'Leaders of the world, you must lead': Sir David Attenborough's plea on climate change

‘Leaders of the world, you must lead’: Sir David Attenborough’s plea on climate change

David Attenborough
Climate change is humanity’s greatest threat in thousands of years that could lead to the extinction of “much of the natural world,” Sir David Attenborough told the opening ceremony of the UN-sponsored climate talks in Poland.

The 92 year old said it’s already a matter of “life and death” for many countries.

“Right now, we are facing a man-made disaster of global scale. Our greatest threat in thousands of years. Climate change”

“If we don’t take action, the collapse of our civilisations and the extinction of much of the natural world is on the horizon.”

He said that leaders of the world “must lead” and that “the continuation of our civilisations and the natural world upon which we depend, is in your hands.”

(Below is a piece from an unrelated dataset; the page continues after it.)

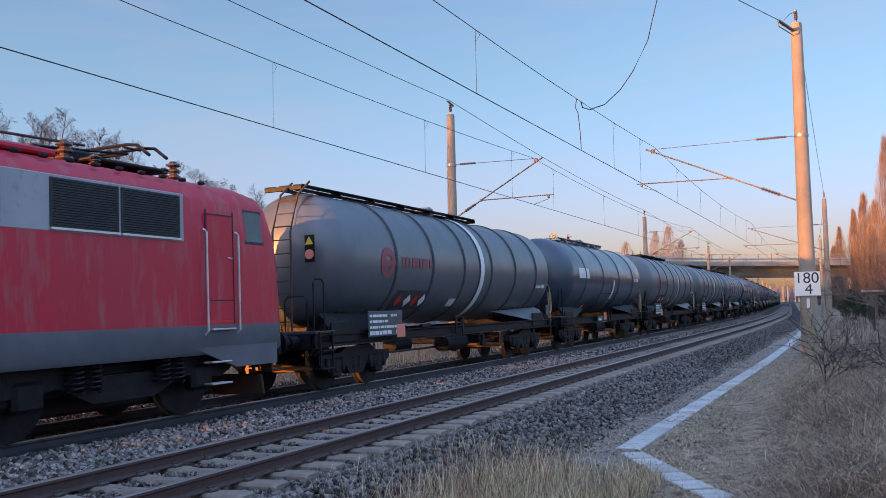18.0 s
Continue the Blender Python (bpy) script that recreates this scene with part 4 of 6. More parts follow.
    for e in (-1, 1):
        tilt = Matrix.Rotation(radians(e * 18.2), 3, "X")
        yf = e * (h - 0.62)
        for s in (-1, 1):
            m = Mesh()
            y = yf - e * lean(3.28)
            m.box(s * 0.61, y + e * 0.006, 3.28, 1.2, 0.04, 0.84, 0.05, 1, tilt)
            m.box(s * 0.61, y + e * 0.016, 3.28, 1.13, 0.04, 0.77, 0.05, 0, tilt)
            part("windscreen", m, [DARKGLASS, FRAMEW], v, "dark cab windscreen in a pale frame")
            m = Mesh()
            m.tube([(s * 0.98, y + e * 0.2, 2.83), (s * 0.72, y + e * 0.12, 3.06)], 0.02, 5)
            m.box(s * 1.02, y + e * 0.06, 3.2, 0.03, 0.02, 0.6, 0, 0, tilt)
            part("wiper", m, LOUVRE, v)
            m = Mesh()
            m.cyl(s * 0.83, yf + e * 0.01, 1.66, 0.14, 0.08, "y", 24, 1, 0.02)
            m.cyl(s * 0.83, yf + e * 0.05, 1.66, 0.11, 0.02, "y", 24, 0)
            part("headlight", m, [LAMPON if e == front else LAMPOFF, SILVER], v, "round headlight, lit" if e == front else "round headlight, unlit", smooth=40)
            m = Mesh()
            m.box(s * 0.42, yf - e * 0.03, 2.64, 0.1, 0.12, 0.11, 0.02)
            part("horn", m, LOUVRE, v)
            m = Mesh()
            m.tube([(s * 0.55, yf - e * 0.06, 2.5), (s * 0.57, yf + e * 0.02, 2.5), (s * 0.93, yf + e * 0.02, 2.52), (s * 0.95, yf - e * 0.06, 2.52)], 0.016, 6)
            m.tube([(s * 1.13, yf - e * 0.08, 1.75), (s * 1.15, yf + e * 0.04, 1.78), (s * 1.15, yf + e * 0.04, 2.1), (s * 1.13, yf - e * 0.08, 2.13)], 0.016, 6)
            part("front_grab_rail", m, LOUVRE, v)
        m = Mesh()
        m.cyl(0, yf - e * 0.04, 2.66, 0.15, 0.16, "y", 24, 1, 0.02)
        m.cyl(0, yf + e * 0.04, 2.66, 0.115, 0.02, "y", 24, 0)
        part("top_headlight", m, [LAMPON if e == front else LAMPOFF, LOUVRE], v, smooth=40)
        m = Mesh()
        for k in range(7):
            m.box(-0.42 + k * 0.12, yf - e * 0.006, 1.8, 0.06, 0.02, 0.12)
        part("number_bars", m, FRAMEW, v, "pale bars where the number stands")
        m = Mesh()
        m.box(0, yf - e * 0.02, 1.06, 2.7, 0.12, 0.4, 0.03)
        m.box(0, yf + e * 0.05, 1.28, 2.4, 0.25, 0.03, 0.01)
        part("buffer_beam", m, UNDER, v)
        m = Mesh()
        m.box(0, yf - e * 0.35, 0.36, 2.4, 0.06, 0.38, 0.02, 0, Matrix.Rotation(radians(e * 12), 3, "X"))
        part("rail_guard", m, RUSTYSTEEL, v, "brown snow plough plate under the buffers")
        for q in (-0.62, -0.38, 0.36, 0.6):
            m = Mesh()
            m.tube([(q, yf - e * 0.05, 0.9), (q, yf + e * 0.12, 0.85), (q + 0.03, yf + e * 0.16, 0.55), (q + 0.08, yf + e * 0.05, 0.36), (q + 0.13, yf - e * 0.1, 0.6)], 0.032, 7)
            m.box(q, yf + e * 0.1, 0.86, 0.07, 0.08, 0.1, 0.015)
            part("brake_hose", m, UNDER, v)
        for s in (-1, 1):
            m = Mesh()
            m.box(s * 1.05, yf - e * 0.02, 0.72, 0.26, 0.05, 0.34, 0.01)
            part("step_bracket", m, RUSTYSTEEL, v)
        for s in (-1, 1):
            m = Mesh()
            m.loft([[(s * 1.47 + dx, e * y, z) for y, z in ((h - 0.95, 0.74), (h - 0.95, 1.1), (h - 3.2, 1.1), (h - 2.1, 0.74))] for dx in (-0.03, 0.03)])
            part("skirt", m, LOCOGREY, v)
        # bogie
        def loco_frame():
            m = Mesh()
            for s in (-1, 1):
                m.loft([[(s * x, a, b) for a, b in ((-2.5, 0.75), (-2.4, 0.98), (-0.9, 0.98), (-0.6, 0.8), (0.6, 0.8), (0.9, 0.98), (2.4, 0.98), (2.5, 0.75), (2.2, 0.6), (1.2, 0.68), (0.6, 0.42), (-0.6, 0.42), (-1.2, 0.68), (-2.2, 0.6))] for x in (1.0, 1.22)])
            m.box(0, 0, 0.75, 2.0, 4.4, 0.4, 0.03)
            m.box(0, 0, 0.62, 1.3, 5.4, 0.75, 0.05)
            return m

        b = part("bogie", kept("loco_bogie", loco_frame, UNDER), None, v, m=pose(0, e * 3.95, 0))
        for a in (-1.7, 1.7):
            part("wheelset", kept("loco_wheelset", lambda: wheelset_mesh(0.625), [UNDER, TREAD, RUSTYSTEEL], 35), None, b, m=pose(0, a, 0.625))
            for s in (-1, 1):
                m = kept("loco_axle_box", lambda: Mesh().box(0, 0, 0, 0.26, 0.5, 0.42, 0.06), UNDER)
                part("axle_box", m, None, b, m=pose(s * 1.14, a, 0.62))
                for q in (-0.4, 0.4):
                    part("spring", kept("loco_spring", lambda: (lambda k: (coil(k, 0, 0, 0, 0.42, 0.12, 6), k)[1])(Mesh()), UNDER, 60), None, b, m=pose(s * 1.3, a * 0.5 + q * 0.4, 0.6))
        # pantograph
        up = e == -1
        py = e * (h - 3.65)
        m = Mesh()
        m.box(0, py, 4.02, 1.5, 1.7, 0.06, 0.02)
        for x in (-0.7, 0.7):
            for y in (-0.75, 0.75):
                insulator(m, (x, py + y, 3.92), (x, py + y, 4.08), 0.09, 3, 1)
        m.box(0, py + e * -0.5, 4.14, 0.5, 0.7, 0.18, 0.04)
        fr = part("pantograph", m, [UNDER, PORCELAIN], v, "single-arm pantograph, raised" if up else "single-arm pantograph, folded down")
        m = Mesh()
        knee = (0, py - 1.35, 4.98) if up else (0, py - 1.3, 4.22)
        m.tube([(0, py + 0.25, 4.12), knee], 0.045, 8)
        m.tube([(0.12, py + 0.05, 4.1), (0.08, knee[1] + 0.1, knee[2] - 0.12)], 0.02, 6)
        part("lower_arm", m, UNDER, fr)
        m = Mesh()
        head_y, head_z = (py + 0.05, 5.26) if up else (py + 0.35, 4.3)
        for s in (-1, 1):
            m.tube([knee, (s * 0.28, head_y, head_z)], 0.022, 6)
        m.tube([(-0.3, head_y, head_z), (0.3, head_y, head_z)], 0.025, 6)
        part("upper_arm", m, UNDER, fr)
        m = Mesh()
        for q in (-0.2, 0.2):
            m.tube([(-0.95, head_y + q, head_z - 0.12), (-0.7, head_y + q, head_z + 0.07), (-0.5, head_y + q, head_z + 0.1), (0.5, head_y + q, head_z + 0.1), (0.7, head_y + q, head_z + 0.07), (0.95, head_y + q, head_z - 0.12)], 0.028, 6)
        for x in (-0.4, 0.4):
            m.tube([(x, head_y - 0.2, head_z + 0.07), (x, head_y + 0.2, head_z + 0.07)], 0.018, 6)
        part("collector_head", m, UNDER, fr)
    # roof gear
    m = Mesh()
    m.tube([(0.3, -h + 4.4, 4.3), (0.3, -h + 6.0, 4.3), (0.1, -h + 9.0, 4.25), (0.3, h - 4.2, 4.3)], 0.022, 6)
    part("roof_bus_bar", m, RUSTYSTEEL, v)
    for y in (-h + 4.5, -h + 5.7, -h + 6.2, -h + 6.7, -h + 8.4, h - 6.2, h - 4.6, h - 2.2):
        m = Mesh()
        insulator(m, (0.3, y, 3.9), (0.3, y, 4.32), 0.13, 4, 0)
        part("roof_insulator", m, PORCELAIN, v, smooth=40)
    m = Mesh()
    m.box(-0.2, -h + 6.3, 4.1, 0.9, 1.0, 0.2, 0.04)
    for x in (-0.4, 0.05):
        m.tube([(x, -h + 5.8, 4.36), (x, -h + 6.0, 4.44), (x, -h + 6.6, 4.44), (x, -h + 6.8, 4.36)], 0.11, 10)
    for y in (5.9, 6.3, 6.7):
        m.box(-0.2, -h + y, 4.3, 0.5, 0.08, 0.3, 0.03)
    part("main_switch", m, UNDER, v)
    for s in (-1, 1):
        m = Mesh()
        m.box(s * 0.75, 0.2, 3.93, 0.5, 5.5, 0.1, 0.03)
        part("roof_vent", m, RED, v)
    m = Mesh()
    m.box(0, -h + 1.55, 3.98, 0.16, 0.3, 0.12, 0.03)
    m.tube([(0.08, -h + 1.3, 4.04), (0.08, -h + 1.75, 4.06)], [0.07, 0.035], 10)
    part("roof_horn", m, UNDER, v)
    m = Mesh()
    m.box(0, 0, 0.72, 2.3, 4.2, 0.5, 0.05)
    part("transformer", m, UNDER, v)
    for s in (-1, 1):
        for k in range(26):
            part("roof_clamp", kept("roof_clamp", lambda: Mesh().box(0, 0, 0, 0.08, 0.12, 0.06, 0.015), UNDER), None, v, m=pose(s * 1.18, -h + 2.6 + k * 0.46, 3.82))
    for s in (-1, 1):
        m = Mesh()
        m.box(s * 1.25, 0.1, 0.78, 0.4, 2.3, 0.46, 0.03)
        m.box(s * 1.46, 0.1, 0.86, 0.02, 2.1, 0.02)
        for q in (-0.95, 1.15):
            m.box(s * 1.45, q, 0.78, 0.03, 0.03, 0.44)
        part("battery_box", m, LOCOGREY, v)
    running_gear(v, L, 0, 0)
    return v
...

“Climate change is running faster than we are and we must catch up sooner rather than later before it is too late.”

Meanwhile, 15-year-old Swedish student Greta Thunberg — who helped inspire last week’s school strike in protest against climate change inaction in Australia — said that world leaders who fail to attend the climate summit are “very irresponsible”.

Australian prime minister Scott Morrison is not attending, nor is US President Donald Trump who has pulled out of the Paris agreement. Morrison will instead send environment minister Melissa Price.

“I think that in the future we will look back and we will either laugh at them or we will hate them,” Thunberg told reporters.

The meeting in the city of Katowice, called COP24, will be the most crucial since the Paris agreement was signed in 2015, coming months after the IPCC report on the desperate need to limit global temperatures to a rise of 1.5 degrees, requiring an “urgent transformation”.

Australia’s greenhouse gas emissions reached a seven year high at the end of the financial year, according to the latest quarterly government figures released late last week. A seperate report released last week by UN Environment lists Australia as a G20 country that is unlikely to meet its 2030 carbon emissions reduction target — which we’d committed to reduce by 26-28 per cent on 2005 levels, under the Paris Agreement.

Attenborough has a “people’s seat” at the conference, meaning he provides a link between policy-makers and the public during the event.

The climate talks will begin on Sunday, with hope that “rules” for taking action can be established.